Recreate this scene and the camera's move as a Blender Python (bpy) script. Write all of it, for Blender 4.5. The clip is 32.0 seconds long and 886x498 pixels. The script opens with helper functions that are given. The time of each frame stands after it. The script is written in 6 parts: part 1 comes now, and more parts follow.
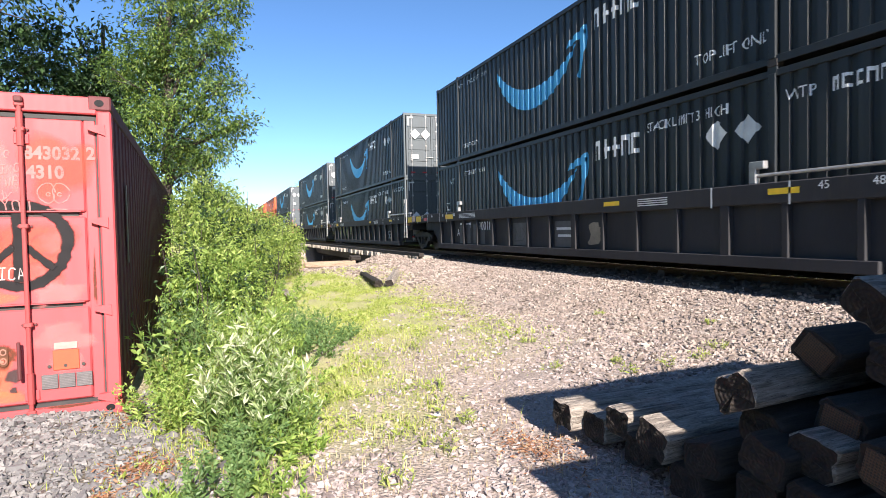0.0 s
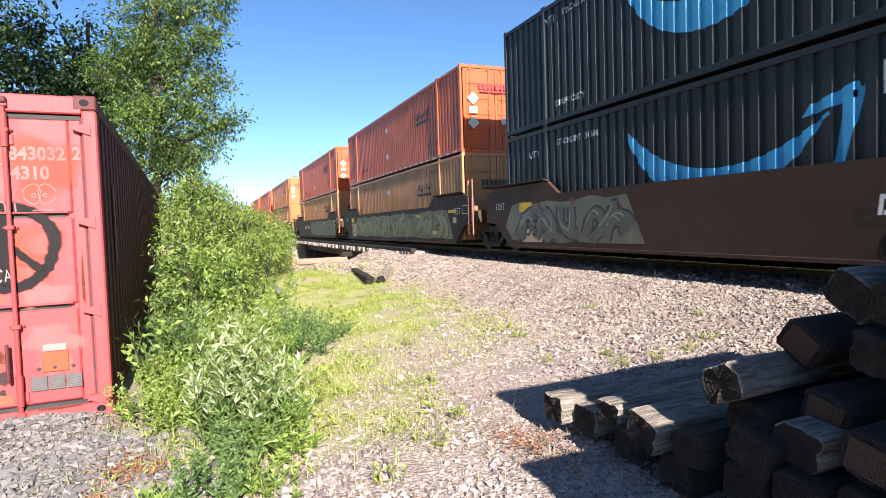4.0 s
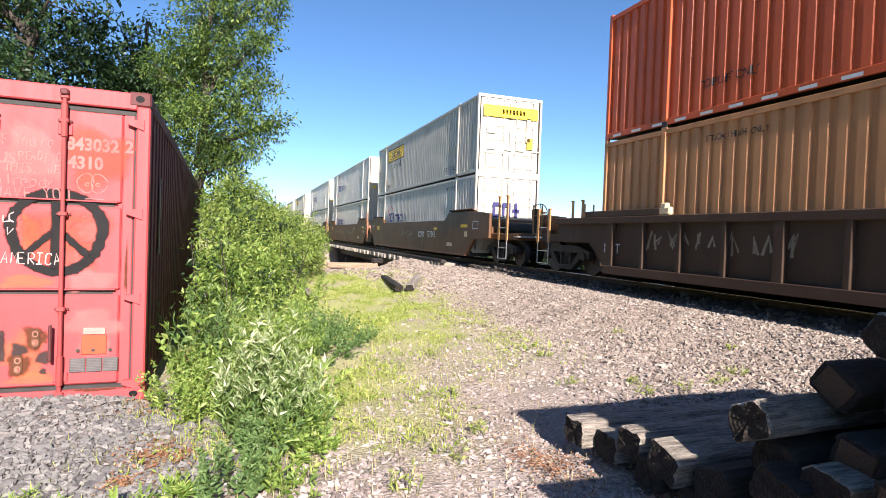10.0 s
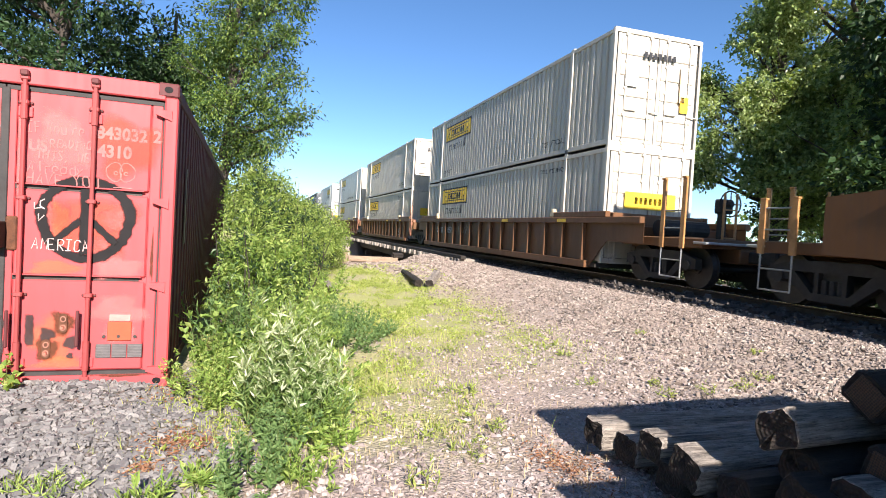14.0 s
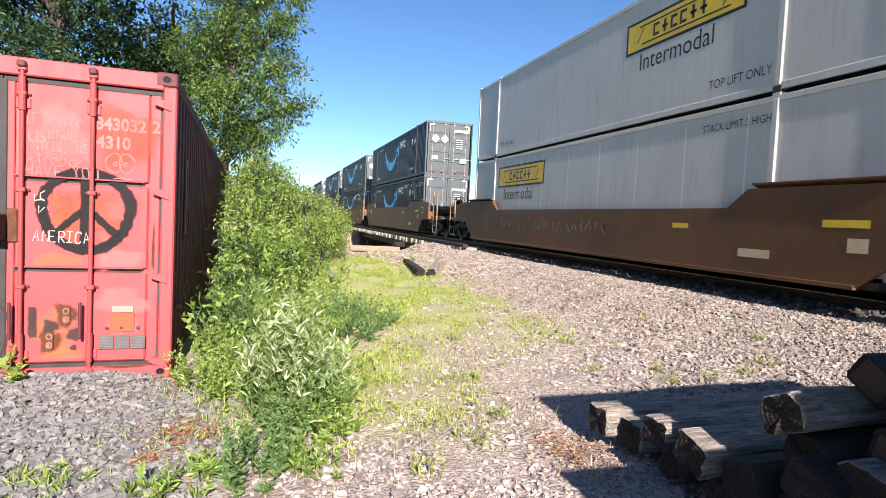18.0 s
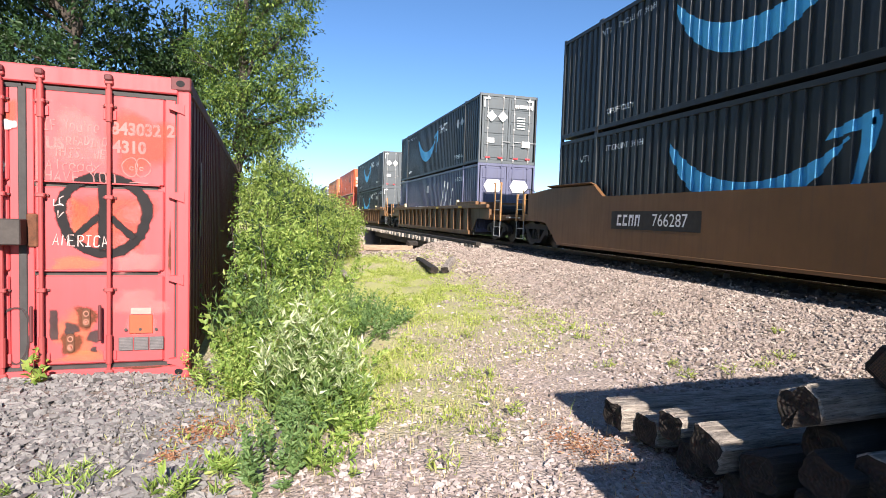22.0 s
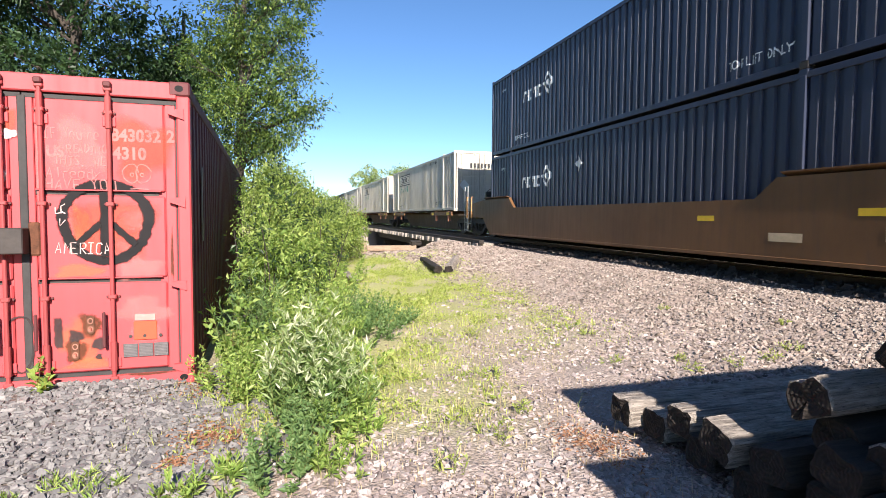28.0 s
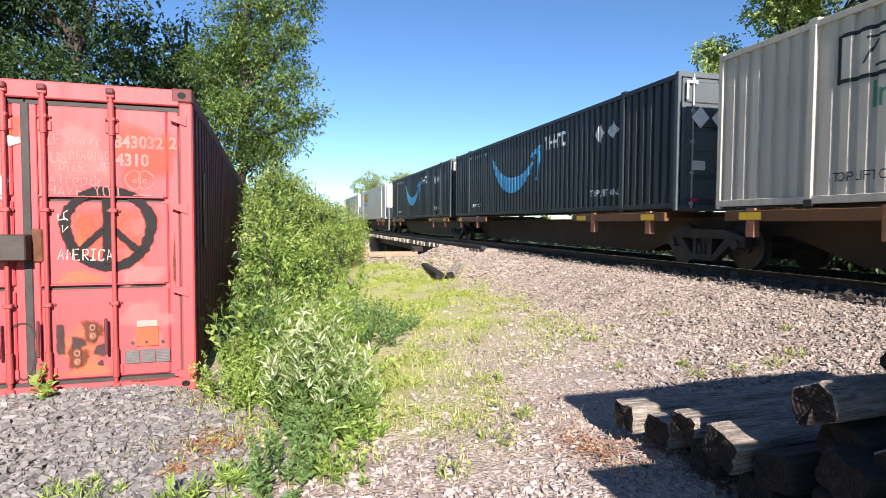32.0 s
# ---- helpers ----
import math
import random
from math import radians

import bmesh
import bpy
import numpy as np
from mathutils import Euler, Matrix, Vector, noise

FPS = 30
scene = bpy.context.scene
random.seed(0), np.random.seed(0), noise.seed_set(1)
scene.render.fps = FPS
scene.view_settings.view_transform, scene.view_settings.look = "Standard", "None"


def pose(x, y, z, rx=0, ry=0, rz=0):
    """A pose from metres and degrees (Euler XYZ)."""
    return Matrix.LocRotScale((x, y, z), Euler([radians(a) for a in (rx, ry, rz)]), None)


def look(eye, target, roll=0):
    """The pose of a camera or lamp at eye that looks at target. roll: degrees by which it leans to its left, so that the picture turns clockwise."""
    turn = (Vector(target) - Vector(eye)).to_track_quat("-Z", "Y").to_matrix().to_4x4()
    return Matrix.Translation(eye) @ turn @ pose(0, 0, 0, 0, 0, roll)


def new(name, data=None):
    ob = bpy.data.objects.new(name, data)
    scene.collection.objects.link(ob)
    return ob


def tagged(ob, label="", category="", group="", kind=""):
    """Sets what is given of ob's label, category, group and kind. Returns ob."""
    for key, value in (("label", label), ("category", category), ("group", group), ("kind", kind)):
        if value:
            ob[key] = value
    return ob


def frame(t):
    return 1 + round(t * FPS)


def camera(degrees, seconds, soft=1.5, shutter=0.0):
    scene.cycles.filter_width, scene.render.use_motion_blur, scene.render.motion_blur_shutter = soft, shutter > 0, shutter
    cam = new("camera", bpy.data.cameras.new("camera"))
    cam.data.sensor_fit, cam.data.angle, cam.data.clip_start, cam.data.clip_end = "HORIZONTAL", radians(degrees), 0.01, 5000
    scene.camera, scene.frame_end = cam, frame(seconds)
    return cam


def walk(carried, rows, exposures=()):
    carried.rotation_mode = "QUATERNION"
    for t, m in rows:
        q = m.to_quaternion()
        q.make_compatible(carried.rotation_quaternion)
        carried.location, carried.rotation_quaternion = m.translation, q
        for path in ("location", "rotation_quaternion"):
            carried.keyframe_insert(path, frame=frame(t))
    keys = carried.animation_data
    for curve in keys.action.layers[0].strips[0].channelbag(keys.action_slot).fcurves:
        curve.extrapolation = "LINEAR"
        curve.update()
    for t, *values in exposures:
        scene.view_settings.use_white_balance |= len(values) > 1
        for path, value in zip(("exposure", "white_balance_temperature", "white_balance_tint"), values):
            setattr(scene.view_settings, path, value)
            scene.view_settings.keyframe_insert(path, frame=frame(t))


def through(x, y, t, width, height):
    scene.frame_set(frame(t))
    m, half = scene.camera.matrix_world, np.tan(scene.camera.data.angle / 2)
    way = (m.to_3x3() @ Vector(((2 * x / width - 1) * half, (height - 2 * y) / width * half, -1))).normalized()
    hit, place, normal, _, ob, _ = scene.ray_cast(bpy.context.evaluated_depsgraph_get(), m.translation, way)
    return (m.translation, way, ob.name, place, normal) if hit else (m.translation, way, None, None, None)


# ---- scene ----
cam = camera(75.4, 32.0, soft=0.5, shutter=0.04)
PATH = [
    (0, (0.177, -0.049, 1.463), (0.908, 1.812, 1.395), -1.1),
    (0.5, (0.172, -0.057, 1.463), (0.906, 1.802, 1.395), -1.0),
    (1, (0.176, -0.062, 1.466), (0.911, 1.796, 1.401), -1.1),
    (1.5, (0.178, -0.083, 1.473), (0.922, 1.772, 1.415), -1.2),
    (2, (0.185, -0.087, 1.483), (0.941, 1.764, 1.426), -1.5),
    (2.5, (0.196, -0.078, 1.479), (0.959, 1.77, 1.419), -1.8),
    (3, (0.209, -0.079, 1.475), (0.976, 1.767, 1.404), -1.9),
    (3.5, (0.199, -0.066, 1.475), (0.964, 1.78, 1.392), -1.9),
    (5.5, (0.183, -0.061, 1.466), (0.874, 1.814, 1.382), -0.5),
    (6, (0.166, -0.058, 1.47), (0.838, 1.824, 1.39), 0.2),
    (6.5, (0.165, -0.056, 1.469), (0.823, 1.831, 1.39), 0.9),
    (7, (0.164, -0.059, 1.47), (0.819, 1.83, 1.391), 1.3),
    (7.5, (0.168, -0.056, 1.469), (0.825, 1.831, 1.391), 1.3),
    (8, (0.177, -0.054, 1.47), (0.839, 1.832, 1.397), 1.4),
    (8.5, (0.175, -0.054, 1.474), (0.842, 1.83, 1.408), 1.5),
    (9, (0.167, -0.065, 1.477), (0.836, 1.819, 1.422), 1.7),
    (9.5, (0.168, -0.08, 1.479), (0.833, 1.805, 1.432), 1.8),
    (10, (0.167, -0.095, 1.484), (0.824, 1.793, 1.439), 2.1),
    (10.5, (0.163, -0.09, 1.479), (0.811, 1.802, 1.435), 2.3),
    (11, (0.158, -0.079, 1.483), (0.796, 1.816, 1.437), 2.6),
    (11.5, (0.162, -0.077, 1.481), (0.79, 1.822, 1.437), 2.9),
    (12, (0.156, -0.08, 1.483), (0.78, 1.819, 1.441), 3.1),
    (12.5, (0.153, -0.077, 1.487), (0.777, 1.823, 1.442), 3.2),
    (13, (0.156, -0.079, 1.485), (0.775, 1.822, 1.438), 3.3),
    (13.5, (0.16, -0.075, 1.479), (0.768, 1.83, 1.425), 3.3),
    (14, (0.157, -0.065, 1.483), (0.749, 1.844, 1.42), 3.4),
    (14.5, (0.154, -0.056, 1.482), (0.726, 1.86, 1.408), 3.4),
    (16.5, (0.174, -0.036, 1.473), (0.738, 1.879, 1.353), 2.9),
    (17, (0.171, -0.041, 1.473), (0.749, 1.87, 1.356), 2.8),
    (17.5, (0.168, -0.043, 1.473), (0.753, 1.866, 1.364), 2.8),
    (18, (0.16, -0.046, 1.475), (0.748, 1.863, 1.373), 2.8),
    (18.5, (0.158, -0.056, 1.481), (0.748, 1.853, 1.388), 2.6),
    (19, (0.164, -0.065, 1.479), (0.752, 1.844, 1.394), 2.4),
    (19.5, (0.17, -0.068, 1.48), (0.755, 1.843, 1.396), 2.2),
    (20, (0.169, -0.058, 1.479), (0.749, 1.854, 1.392), 2.2),
    (20.5, (0.172, -0.055, 1.476), (0.741, 1.86, 1.384), 2.1),
    (21, (0.168, -0.056, 1.476), (0.729, 1.861, 1.378), 2.1),
    (21.5, (0.164, -0.059, 1.475), (0.715, 1.861, 1.37), 2.0),
    (22, (0.161, -0.062, 1.472), (0.705, 1.859, 1.362), 1.8),
    (22.5, (0.161, -0.06, 1.47), (0.698, 1.864, 1.356), 1.6),
    (23, (0.166, -0.055, 1.468), (0.696, 1.87, 1.352), 1.4),
    (23.5, (0.158, -0.055, 1.475), (0.683, 1.871, 1.358), 1.3),
    (24, (0.158, -0.063, 1.474), (0.678, 1.864, 1.356), 1.2),
    (24.5, (0.164, -0.061, 1.475), (0.685, 1.867, 1.352), 1.2),
    (25, (0.177, -0.045, 1.471), (0.698, 1.882, 1.346), 1.1),
    (25.5, (0.177, -0.031, 1.468), (0.701, 1.895, 1.344), 1.1),
    (27.5, (0.175, -0.044, 1.464), (0.704, 1.882, 1.349), 0.5),
    (28, (0.176, -0.044, 1.468), (0.707, 1.88, 1.355), 0.4),
    (28.5, (0.172, -0.057, 1.468), (0.705, 1.868, 1.365), 0.5),
    (29, (0.167, -0.069, 1.471), (0.701, 1.856, 1.376), 0.5),
    (29.5, (0.166, -0.075, 1.473), (0.7, 1.85, 1.384), 0.6),
    (30, (0.169, -0.066, 1.468), (0.699, 1.861, 1.381), 0.6),
    (30.5, (0.158, -0.055, 1.47), (0.683, 1.873, 1.379), 0.5),
    (31, (0.154, -0.046, 1.469), (0.677, 1.882, 1.373), 0.4),
    (31.5, (0.162, -0.044, 1.466), (0.685, 1.884, 1.37), 0.3),
    (32, (0.17, -0.041, 1.466), (0.697, 1.886, 1.374), 0.3),
]
walk(cam, [(t, look(eye, target, roll)) for t, eye, target, roll in PATH], ((0.0, 1.45, 6550, 13), (3.0, 1.47, 6550, 13), (7.0, 1.37, 6550, 13), (14.0, 1.32, 6550, 13), (32.0, 1.28, 6550, 13)))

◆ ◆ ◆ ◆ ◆

**REQUEST**: Using the listing, collect all lines in which the string "curve" is found.

**SOLUTION FOR THIS EXERCISE**:
    for curve in keys.action.layers[0].strips[0].channelbag(keys.action_slot).fcurves:
        curve.extrapolation = "LINEAR"
        curve.update()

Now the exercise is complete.